Technology, in a sense, has taken that away making it easier for us to communicate with people without showing some of those embarrassing and nerve-racking traits. Despite this, Kate Olsson, a counselor at Oak Point Elementary in Little Elm ISD is on a mission to revive the basics.

Olsson aims to instill leadership skills, discipline, respect, and professionalism in the students she serves. And she’s doing that through The Amazing Shake, a program she discovered at the Ron Clark Academy in Atlanta. Renowned for creating a dynamic learning environment promoting academic excellence and leadership, RCA’s influence extends to Oak Point and Hackberry Elementary and Walker Middle School campuses, which have adopted a version of the RCA house system.

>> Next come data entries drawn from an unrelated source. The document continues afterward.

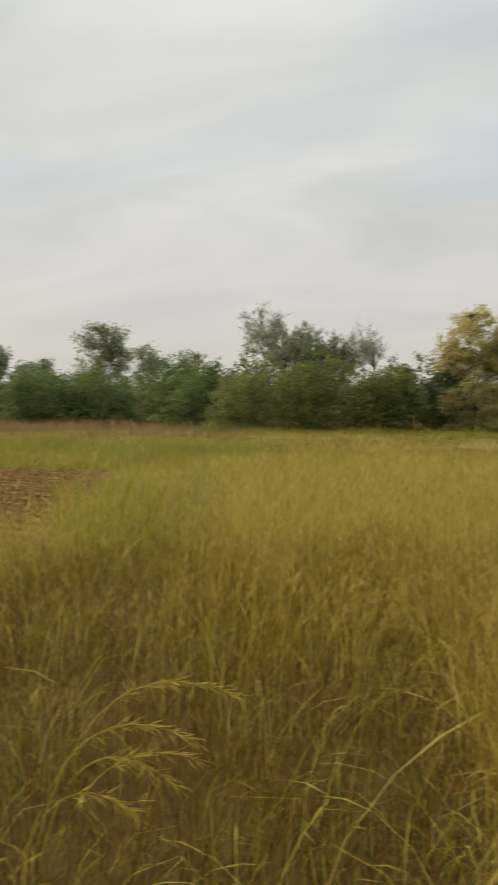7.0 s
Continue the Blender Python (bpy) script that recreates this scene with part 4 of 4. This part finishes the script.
sow("dry_grass_litter", x, y, 4, 0.12, lambda a, b: 0.28 + 0 * a, 0.6, 0.0045, 1.0, (0.5, 0.7), [0, 1.0], [1, 0.4], LITTER, "brown dead grass lying on the soil", "dead grass",
    lambda a, b: rng.random(len(a)) < 1 - 0.75 * left_side(a, b) - 0.7 * right_side(a, b))
# fine seed fuzz and side awns about the tops of the stalks
x, y = sector(46000, 1.8, 8.0, -42, 122)
ok = ~in_plough(x, y) & open_ground(x, y)
x, y = x[ok], y[ok]
n = len(x)
v, f = blades(rng, np.stack([x, y, hf(x, y) + tall(x, y) * rng.uniform(0.45, 1.0, n)], 1), rng.uniform(0.03, 0.13, n), rng.uniform(0.0015, 0.0028, n), rng.uniform(0, 6.28, n),
              rng.uniform(0.2, 2.1, n), rng.normal(0.2, 0.6, n), [0, 1.0], [1.0, 0.4])
stuff("seed_fuzz", v, f, STRAW, "fine pale seed awns about the grass tops", "tall grass")
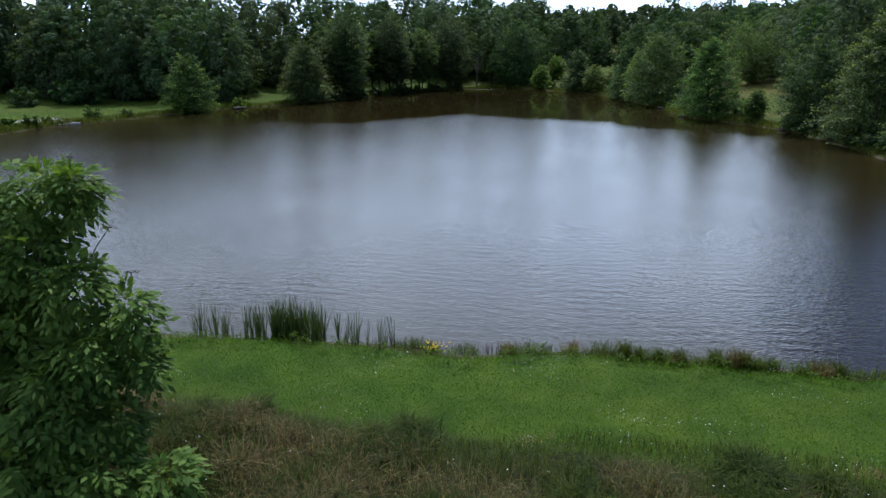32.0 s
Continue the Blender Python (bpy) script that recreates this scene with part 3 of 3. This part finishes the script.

Oak Point led the change by hosting the first “Amazing Shake” competition in the District. In January, 22 students from their house council faced 22 different scenarios unknown to them where their leadership skills were challenged. Scenarios ranged from dealing with upset customers to job interviews with corporate professionals. Each student’s performance was evaluated based on their hand shake, composure, confident interaction with adults, and adept handling of situations. Principal Kori Werth said it was fun to watch her students compete. “They were presented situations that took them out of their comfort zone that they don’t necessarily get to experience in the classroom, but will be used later in life.”

After the initial scenarios, 10 students were eliminated and the top 12 moved on to the “work the room” challenge. There, they had to approach adults and professionals in the room, use their hand-shaking skills and carry on meaningful conversations. 

While not advancing, Caden appreciated the experience. “I learned I have incredible people skills and I am really good at talking to adults. I am happy I got to do this so I can keep learning even if it’s not the results I wanted.”

The final six moved into the formal dining experience with Superintendent Mike Lamb and Oak Point Mayor Dena Meek to be judged on how they handled themselves at the dinner table with a nice meal.

“I think it is important to invest in our next generation of leaders. It’s not about winning but learning how to reflect based on the feedback you receive that will make them better,” said Olsson. 


Here are the final results: 

1st place: Sarah Caceres 

2nd place: Estela Perez

3rd place: Xilome Ortiz

4th place: Parker Bowerman Bell

5th place: Isla Airapatov

Originally, the top four would advance on, but because of a 4th and 5th place tie, five students will be traveling to Atlanta to represent Little Elm ISD at the RCA Amazing Shake Competition in March.